— Ну, по этому поводу у меня нет никакого мнения, — откликнулся я, смеясь. — И все же, мне кажется, поставить какую-нибудь пьесу в новом стиле гораздо легче, чем воздвигать баррикады!
— О, зря вы так думаете! — воскликнул он. — Мы здесь импровизируем вовсе не Антонина Арто! Давайте! Входите! Я вам покажу!
Что он собирался мне показать? Я вошел, потому что он мне это предложил. И с этой минуты для меня открылась новая вселенная, куда я проник, сам того не ведая.
Его звали Натаниель Пурвьанш. Он просил называть его Натом. Откуда он взялся, никто не знал. Он немного кокетничал, скрывая свое происхождение. Таинственность ему шла, и он этим пользовался. Вероятно, детство он провел в англоязычной стране, потому что изъяснялся он на английском языке так же легко, как на французском. Его можно было бы принять и за скандинава — из-за высокого роста, белокурых волос и бледного полупрозрачного лица. Познания его были огромны. Половину своего времени он проводил за чтением и прекрасно все запоминал, потому что обладал чудесной памятью. Он знал наизусть целые главы из Шекспира. Однако не кичился этим, предпочитая властвовать над своим окружением более тонкими средствами.
Он был режиссером и царил в этом театре, где, несмотря на его молодость, никто и не думал оспаривать у него это место. Прежде всего, потому, что набранные им актеры были еще моложе. А особенно потому, что он принадлежал к тому типу людей, которые увлекают за собой других даже прежде, чем успеют подумать об этом. Пурвьанш владел даром не только завораживать, но и порабощать. Одного его обаяния было для этого, конечно, недостаточно. К нему примешивались еще убежденность и властность, которые, будучи для него абсолютно естественными, стихийно притягивали к нему людей. Вот почему во время репетиций он вертел своими актерами как марионетками, но так хитро и дипломатично, что ему удавалось убедить их, будто они действуют совершенно свободно. Никогда прежде я не знавал тирана, умевшего так притворяться.
Он спал с той самой Альбертой, которую, как и его, я впервые увидел в кафе «Селект». Он нес этот крест, без которого, казалось, уже не мог обходиться. Рядом с ним всегда полно было очаровательных женщин, и вряд ли они стали бы долго сопротивляться его домогательствам, если бы он этого пожелал; но эта жалкая, увядшая бродяжка двадцатью годами старше него была для него чем-то вроде странного декора, ценимого за вычурную неправильность эпохи барокко. Он помыкал ею, оскорблял ее, но ни за что на свете не согласился бы расстаться с ней, с ее похотливой чувственностью. Хуже того! Без конца попрекая ее за то, что она алкоголичка, он позволял ей пить сколько угодно — можно подумать, что в падении своей подружки он находил болезненное наслаждение.

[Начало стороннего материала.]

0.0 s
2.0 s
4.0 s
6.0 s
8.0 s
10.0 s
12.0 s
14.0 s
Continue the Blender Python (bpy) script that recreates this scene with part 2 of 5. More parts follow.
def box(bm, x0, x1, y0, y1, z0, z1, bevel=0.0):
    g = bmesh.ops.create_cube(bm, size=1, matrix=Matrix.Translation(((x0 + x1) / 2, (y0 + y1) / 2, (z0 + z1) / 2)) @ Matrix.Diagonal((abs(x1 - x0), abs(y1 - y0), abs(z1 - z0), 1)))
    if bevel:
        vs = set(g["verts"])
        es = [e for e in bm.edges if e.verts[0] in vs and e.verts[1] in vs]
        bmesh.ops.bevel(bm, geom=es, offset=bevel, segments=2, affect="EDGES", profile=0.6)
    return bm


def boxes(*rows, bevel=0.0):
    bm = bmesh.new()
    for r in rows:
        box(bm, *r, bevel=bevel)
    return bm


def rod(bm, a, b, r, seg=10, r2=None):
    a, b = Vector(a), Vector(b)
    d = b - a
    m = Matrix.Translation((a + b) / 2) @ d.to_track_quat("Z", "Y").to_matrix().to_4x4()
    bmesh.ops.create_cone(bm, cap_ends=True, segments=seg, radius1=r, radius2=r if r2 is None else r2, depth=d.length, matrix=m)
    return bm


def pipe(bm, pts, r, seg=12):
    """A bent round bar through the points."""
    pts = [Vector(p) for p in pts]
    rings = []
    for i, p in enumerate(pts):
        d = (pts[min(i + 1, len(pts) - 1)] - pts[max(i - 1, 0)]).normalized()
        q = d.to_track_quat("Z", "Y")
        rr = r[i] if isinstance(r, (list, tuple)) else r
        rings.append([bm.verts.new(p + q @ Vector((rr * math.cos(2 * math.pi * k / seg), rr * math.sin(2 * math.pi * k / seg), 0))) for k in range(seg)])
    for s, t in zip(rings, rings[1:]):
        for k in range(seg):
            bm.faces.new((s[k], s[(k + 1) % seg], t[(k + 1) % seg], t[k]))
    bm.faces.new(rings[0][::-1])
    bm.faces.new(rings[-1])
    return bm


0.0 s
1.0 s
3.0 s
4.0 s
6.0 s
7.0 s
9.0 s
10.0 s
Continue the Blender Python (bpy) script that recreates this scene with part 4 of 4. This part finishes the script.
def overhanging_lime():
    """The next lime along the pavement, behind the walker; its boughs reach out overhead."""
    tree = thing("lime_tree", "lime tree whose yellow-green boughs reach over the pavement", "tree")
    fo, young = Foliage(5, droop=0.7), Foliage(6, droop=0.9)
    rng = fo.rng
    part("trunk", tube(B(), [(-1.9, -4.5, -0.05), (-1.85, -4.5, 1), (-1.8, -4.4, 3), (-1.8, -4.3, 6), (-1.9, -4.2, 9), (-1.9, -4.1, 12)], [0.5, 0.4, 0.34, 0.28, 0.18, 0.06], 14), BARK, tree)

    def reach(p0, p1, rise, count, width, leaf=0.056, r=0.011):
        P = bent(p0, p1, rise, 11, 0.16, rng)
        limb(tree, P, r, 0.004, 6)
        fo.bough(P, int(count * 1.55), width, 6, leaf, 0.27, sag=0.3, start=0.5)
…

Ну и вид же имела эта парочка! Он с его ангельской красотой и живым умом, и она — чье уродство и посредственность разума и души были столь очевидны, что они, казалось, грызут ее тело изнутри. Я плохо представлял себе ночи любви между этими двумя людьми, должно быть, они были достаточно омерзительны!
И однако, анализируя с течением времени причины, привлекшие меня к Пурвьаншу, приходится сознаться, что странность его связи с Альбертой сыграла здесь определенную роль. Тут была тайна или лучше сказать — бездна, которая меня притягивала, и если теперь я ясно вижу, что это было помрачением рассудка, то в то время, когда мне едва исполнилось двадцать, меня, признаюсь, охватывало чувство чего-то волнующе-обворожительного. Конечно, следовало бы остерегаться человека, чье поведение столь ненормально, но, в конце концов, говорил я себе, личная жизнь Ната и его извращенная любовь — не мое дело. Я все более страстно увлекался его рассуждениями о театре и пьесе «в новом стиле», которую он намеревался поставить.
Не стану долго утомлять читателя теориями Пурвьанша, которые он тогда защищал. Отчасти они были порождены «Театром и его двойником» Антонина Арто, отчасти — работами Ежи Гротовского. Речь шла о том, чтобы акцентировать внимание на колдовской силе искусства, тесно связанной с тревогой и бунтом. Во время тех репетиций, на которых мне довелось присутствовать, работа состояла прежде всего в том, чтобы «освободиться от фабулы ради возвышенности языка чувств» и «придать сцене конкретный объем его мгновенного выражения». В противоположность работам Кокто и Жироду, которым он давал мягкое определение «жеманные», или пьесам Камю и Сартра, называемым им «тяжеловесными», самым важным для него было не выразить какую-то тему или инсценировать миф, а «предоставить возможность персонажам определить их характер путем простых передвижений по пустой сцене».